The Flow of Posing
This article is written by a member of our expert community. It expresses that member’s views only. We welcome other perspectives. Here’s how to contribute to MM EDU.
A while back, I started noticing that photographers I liked were able to demonstrate physically what they wanted from their models. In other words, these photographers were great at posing their models. Watching behind-the-scenes footage of their shoots inevitably revealed that they had some pretty incredible moves of their own.
I shouldn’t have to explain why. In much the same way retouching and photography go together in a feedback loop, so do posing and photography. Knowing how to pose means you can have a mental image of the pose that you are trying to capture. It inevitably means that you’ll figure out which poses work and which poses don’t.
I used to just shoot from the hip and let the model do whatever she wanted. Shooting lots of frames meant that I’d get “usable frames” by sheer volume and probability. Problem was that my yield rate was inconsistent. Sometimes I got lots of good frames (usually indicative of a good model), and sometimes I’d get nothing. Learning how to pose smoothes out the inconsistencies and increases my yield rate for usable frames. Now this isn’t to say that I never have bad shoots anymore. Everyone has good and bad days. Overall, however, having a handful of “go-to” poses makes bad shoots rarer because I can show the models what I’m looking for. Moreover, it can enhance the shoot by providing a good model a new direction to take her own posing.

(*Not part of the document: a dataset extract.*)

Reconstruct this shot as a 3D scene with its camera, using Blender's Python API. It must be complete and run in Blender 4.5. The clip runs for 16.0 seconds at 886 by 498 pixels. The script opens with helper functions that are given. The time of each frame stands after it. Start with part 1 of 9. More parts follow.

So what’s a good pose? I personally like movement, creating symmetry, shapes, framing the face, elongating the body, and more. For me, it depends on the wardrobe, the set, and the feeling that we’re trying to convey. Basically, the answer is “It depends.” But the definition of a “good pose” will vary inevitably from photographer to photographer, just as it does from model to model. Each photographer has to develop his or her own posing preferences. The only way to develop your own posing preference is to practice.
And that’s where the mirror comes in.
While I’m a huge proponent of mental exercises, the only way to really improve your posing skills is with a mirror. Something you think looks good in your head might not actually look good in front of the lens. Validating this reality is important. The mirror provides instant feedback, allowing you to adjust the pose to suit your taste and preferences.
This is the part where I publicly admit that I actually practice posing in front of the mirror. It wouldn’t be so bad except that I have to specify that I’m practicing women’s poses. Unless you’re Benny Ninja, if you’re a man, I don’t think you’ll ever find practicing women’s poses completely natural. In many ways, it’s awkward simply because men aren’t physically built the same way. We’re muscular, top-heavy, typically lack range of motion, and worst of all, we look stupid in heels… most of the time, at least. But, yes, I spend a couple minutes here and there trying to figure out what looks good and what doesn’t in front of the mirror. The physical mirror develops the mental mirror (over time) so that you can envision what the pose looks like without an actual mirror.
Posing has benefits aside from getting good frames. It’s freaking hilarious to watch a photographer pose. I often do it just for the comedic effect. When the model sees that you can make a total fool out of yourself, she’ll be more inclined to loosen up and try new moves or give you more. The funniest poses are the ones with the sexy facial expressions. A male photographer demonstrating a sexy facial expression is funny as hell and usually just “wrong” every which way from Sunday. So, get a mirror and take a few mental frames of your best poses!